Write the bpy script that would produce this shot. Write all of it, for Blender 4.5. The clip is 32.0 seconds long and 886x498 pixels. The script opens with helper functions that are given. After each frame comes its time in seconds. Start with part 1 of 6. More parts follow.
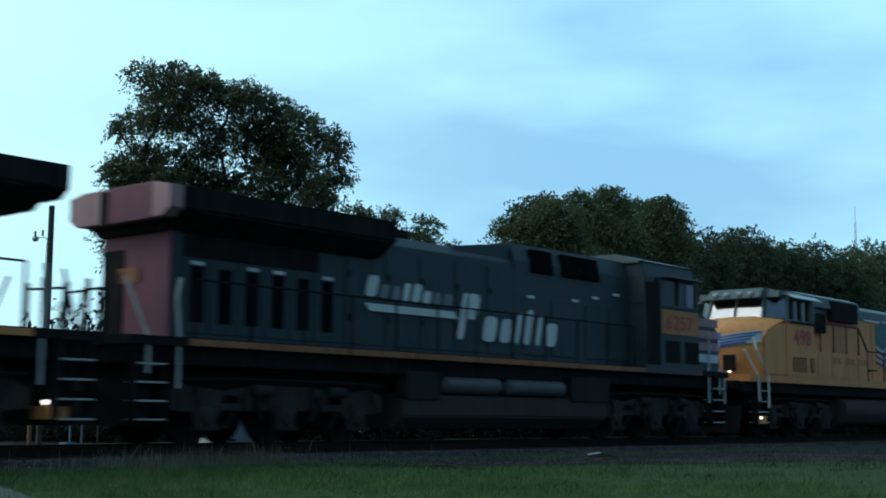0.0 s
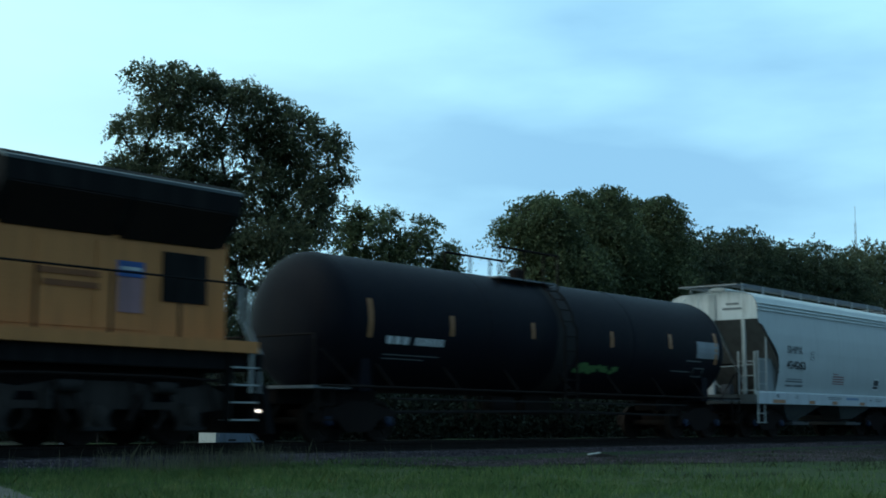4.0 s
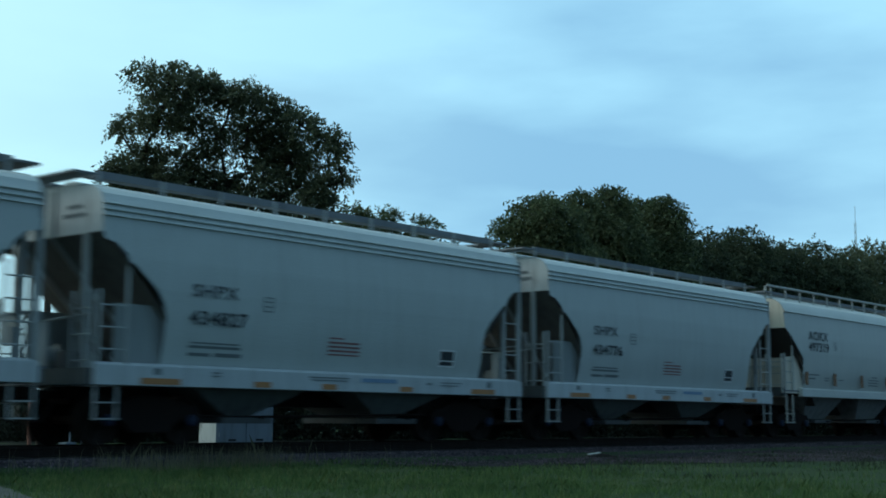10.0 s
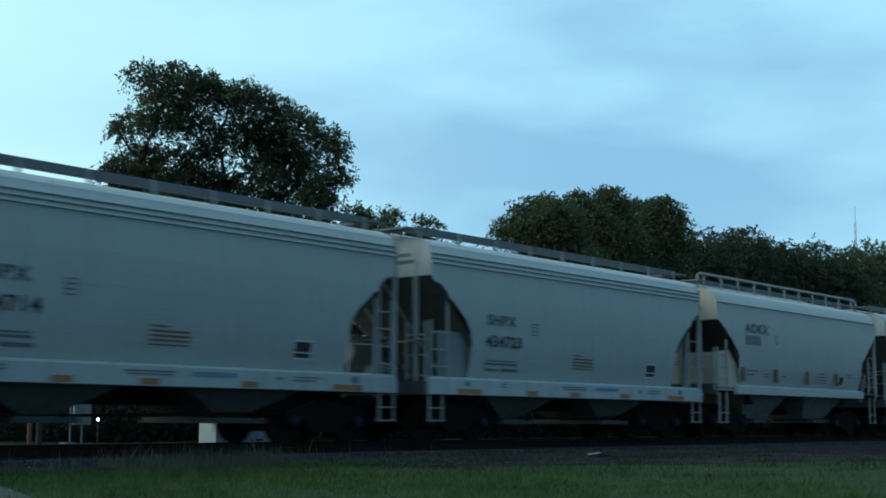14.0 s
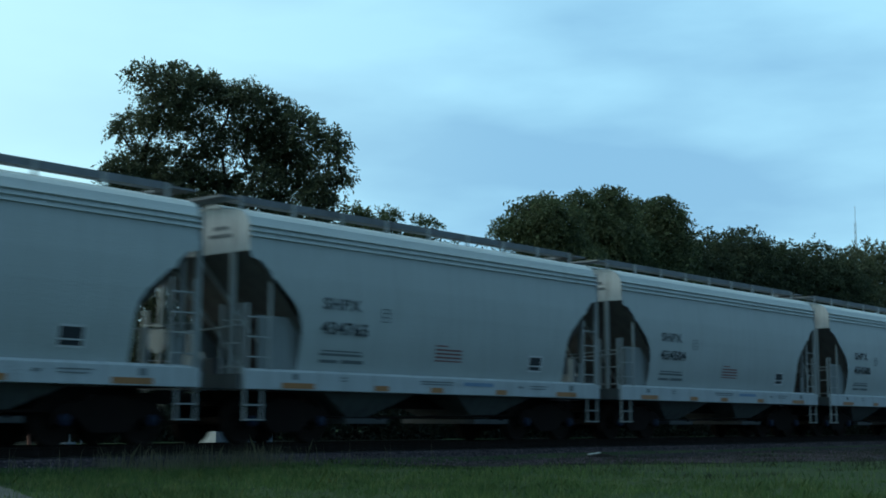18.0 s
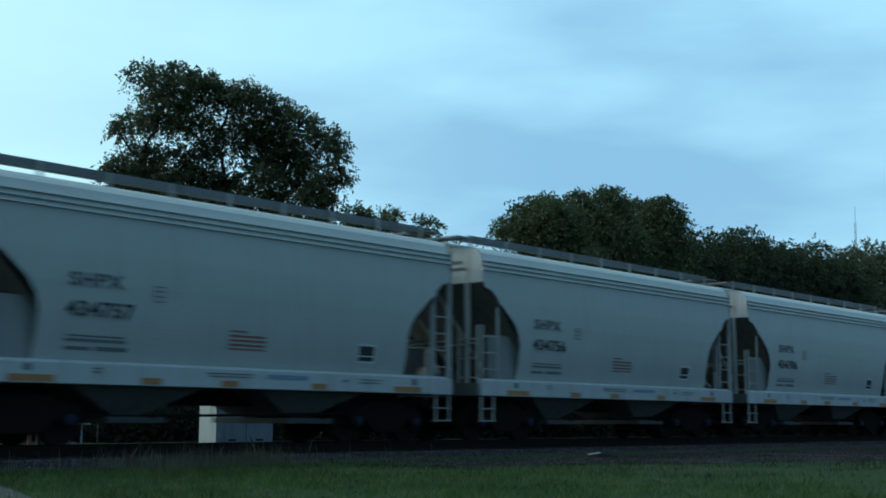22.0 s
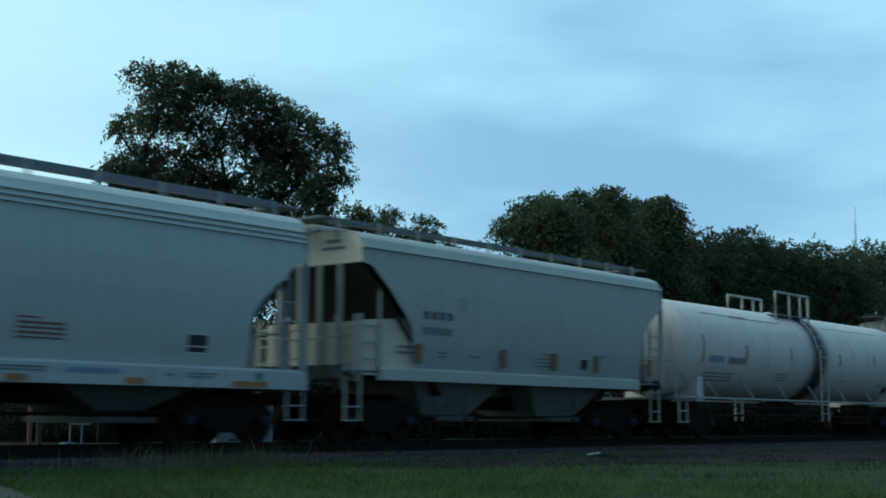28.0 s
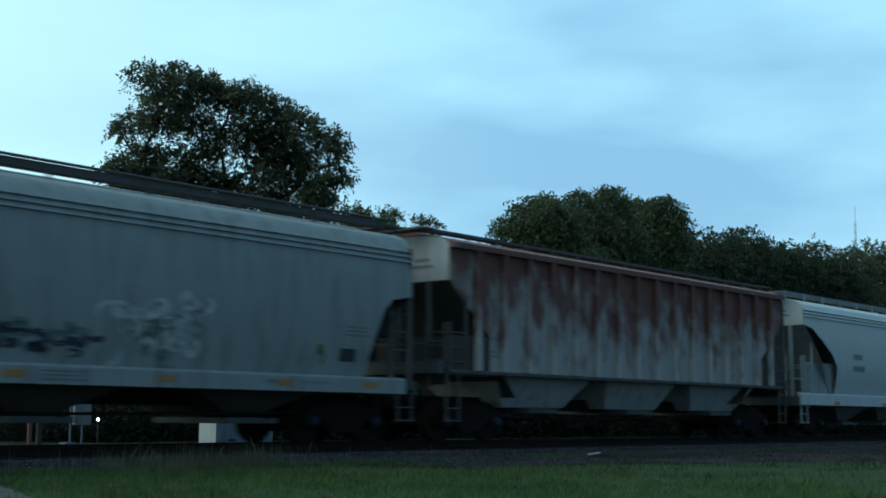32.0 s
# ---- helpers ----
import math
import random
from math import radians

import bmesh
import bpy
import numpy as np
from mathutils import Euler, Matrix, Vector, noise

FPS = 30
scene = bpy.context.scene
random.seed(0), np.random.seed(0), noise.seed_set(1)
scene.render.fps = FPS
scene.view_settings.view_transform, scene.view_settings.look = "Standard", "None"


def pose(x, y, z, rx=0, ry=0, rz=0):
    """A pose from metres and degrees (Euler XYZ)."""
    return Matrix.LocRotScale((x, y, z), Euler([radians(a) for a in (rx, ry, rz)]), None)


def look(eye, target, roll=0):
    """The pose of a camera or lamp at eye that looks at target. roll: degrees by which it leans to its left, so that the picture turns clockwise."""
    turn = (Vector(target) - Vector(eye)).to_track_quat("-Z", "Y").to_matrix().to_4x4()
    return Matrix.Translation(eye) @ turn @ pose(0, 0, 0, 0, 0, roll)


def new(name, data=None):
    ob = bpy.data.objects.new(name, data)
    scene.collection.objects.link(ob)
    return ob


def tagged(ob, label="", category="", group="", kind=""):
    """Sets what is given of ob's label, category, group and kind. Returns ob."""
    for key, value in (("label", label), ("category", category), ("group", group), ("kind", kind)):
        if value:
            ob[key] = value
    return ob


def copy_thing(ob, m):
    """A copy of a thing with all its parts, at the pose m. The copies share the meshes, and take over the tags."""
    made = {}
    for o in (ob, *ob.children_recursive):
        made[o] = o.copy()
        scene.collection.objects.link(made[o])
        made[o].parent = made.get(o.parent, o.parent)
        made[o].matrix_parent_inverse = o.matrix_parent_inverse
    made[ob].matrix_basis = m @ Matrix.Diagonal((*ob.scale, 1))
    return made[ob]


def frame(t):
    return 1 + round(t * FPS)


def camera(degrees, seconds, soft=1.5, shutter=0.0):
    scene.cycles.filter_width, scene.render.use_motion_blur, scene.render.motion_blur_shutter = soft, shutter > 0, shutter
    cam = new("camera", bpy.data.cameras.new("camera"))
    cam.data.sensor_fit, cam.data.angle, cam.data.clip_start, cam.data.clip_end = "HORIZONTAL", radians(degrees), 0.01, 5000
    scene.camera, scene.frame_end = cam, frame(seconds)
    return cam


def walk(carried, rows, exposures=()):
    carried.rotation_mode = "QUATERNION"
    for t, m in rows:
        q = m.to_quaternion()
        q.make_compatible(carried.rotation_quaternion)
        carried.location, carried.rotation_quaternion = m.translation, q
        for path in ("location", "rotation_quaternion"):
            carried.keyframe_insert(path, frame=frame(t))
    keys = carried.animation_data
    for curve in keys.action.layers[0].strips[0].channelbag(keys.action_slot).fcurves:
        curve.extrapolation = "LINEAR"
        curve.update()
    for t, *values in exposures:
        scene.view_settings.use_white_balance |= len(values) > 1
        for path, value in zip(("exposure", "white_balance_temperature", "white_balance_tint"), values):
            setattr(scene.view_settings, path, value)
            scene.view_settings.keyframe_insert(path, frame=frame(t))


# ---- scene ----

→ **Description of the task**: Would you give again, word for word, every line from the one with "made[ob].matrix_basis = m" through the final line of the listing above?

→ **Solved problem**:
    made[ob].matrix_basis = m @ Matrix.Diagonal((*ob.scale, 1))
    return made[ob]


def frame(t):
    return 1 + round(t * FPS)


def camera(degrees, seconds, soft=1.5, shutter=0.0):
    scene.cycles.filter_width, scene.render.use_motion_blur, scene.render.motion_blur_shutter = soft, shutter > 0, shutter
    cam = new("camera", bpy.data.cameras.new("camera"))
    cam.data.sensor_fit, cam.data.angle, cam.data.clip_start, cam.data.clip_end = "HORIZONTAL", radians(degrees), 0.01, 5000
    scene.camera, scene.frame_end = cam, frame(seconds)
    return cam


def walk(carried, rows, exposures=()):
    carried.rotation_mode = "QUATERNION"
    for t, m in rows:
        q = m.to_quaternion()
        q.make_compatible(carried.rotation_quaternion)
        carried.location, carried.rotation_quaternion = m.translation, q
        for path in ("location", "rotation_quaternion"):
            carried.keyframe_insert(path, frame=frame(t))
    keys = carried.animation_data
    for curve in keys.action.layers[0].strips[0].channelbag(keys.action_slot).fcurves:
        curve.extrapolation = "LINEAR"
        curve.update()
    for t, *values in exposures:
        scene.view_settings.use_white_balance |= len(values) > 1
        for path, value in zip(("exposure", "white_balance_temperature", "white_balance_tint"), values):
            setattr(scene.view_settings, path, value)
            scene.view_settings.keyframe_insert(path, frame=frame(t))


# ---- scene ----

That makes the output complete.